Lena Mouat (1889-1978) was born in Lerwick in 1889, to Basil Pole Mouat, a Baker, and his wife Ann Davidson Veitch. Her full name was Basilina Ninian Mouat, which seems to have been unused except in official documents. She wrote a piece in the New Shetlander magazine about her time in the war, she said it "gave me work after my own heart". She hadn’t settled previously, and had done various jobs, among them working as a Shorthand Typist for Lerwick business magnate J W Robertson. A sister had emigrated to New Zealand. Lena herself spent some time in Canada.
She became civilian Secretary to the Senior Naval Officer in Lerwick in April 1915. Her career began eventfully. Shortly after her start, an ammunition hut nearby blew up. She stayed at her post until the SNO, Captain Alston, told her to go home. She was "absorbed", as her record says, into the Women’s Royal Naval Service in April 1918 as an officer.
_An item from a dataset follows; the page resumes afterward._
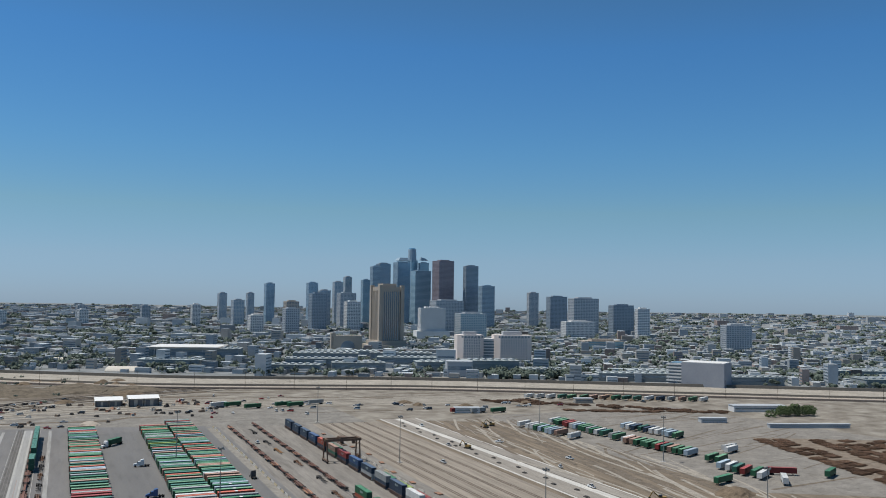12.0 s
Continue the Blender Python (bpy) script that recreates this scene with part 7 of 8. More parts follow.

She was clearly a person who was noticed. The Imperial War Museum holds sketches someone made of the Lerwick Wrens. She’s there, captioned "The Nelson Touch". She obviously enjoyed her time in the service, writing "looking back, I realise that we were a happy crowd".
The war ended, but the Lerwick naval base continued into 1919. Lena found herself at Buckingham Palace for a military MBE. Captain Alston obviously thought a great deal of her, as he took her on to work for him in his new post as Regional Director of Pensions in Newcastle, and waited for her discharge in October. She’d had other offers, including one from her old firm in Canada.
By 1921 she was back in Shetland, her parents were aging, and she took on a post teaching business studies at the Central School. In her spare time she took part in Lerwick’s musical activities. There’s a picture of her in a production of Gilbert and Sullivan’s "Iolanthe". She seems to have been thorough, and dedicated. She continued teaching some time after her official retirement age.
In her old age she left Shetland, and died in the Oversteps Eventide Home at Dornoch, on 22 November 1978.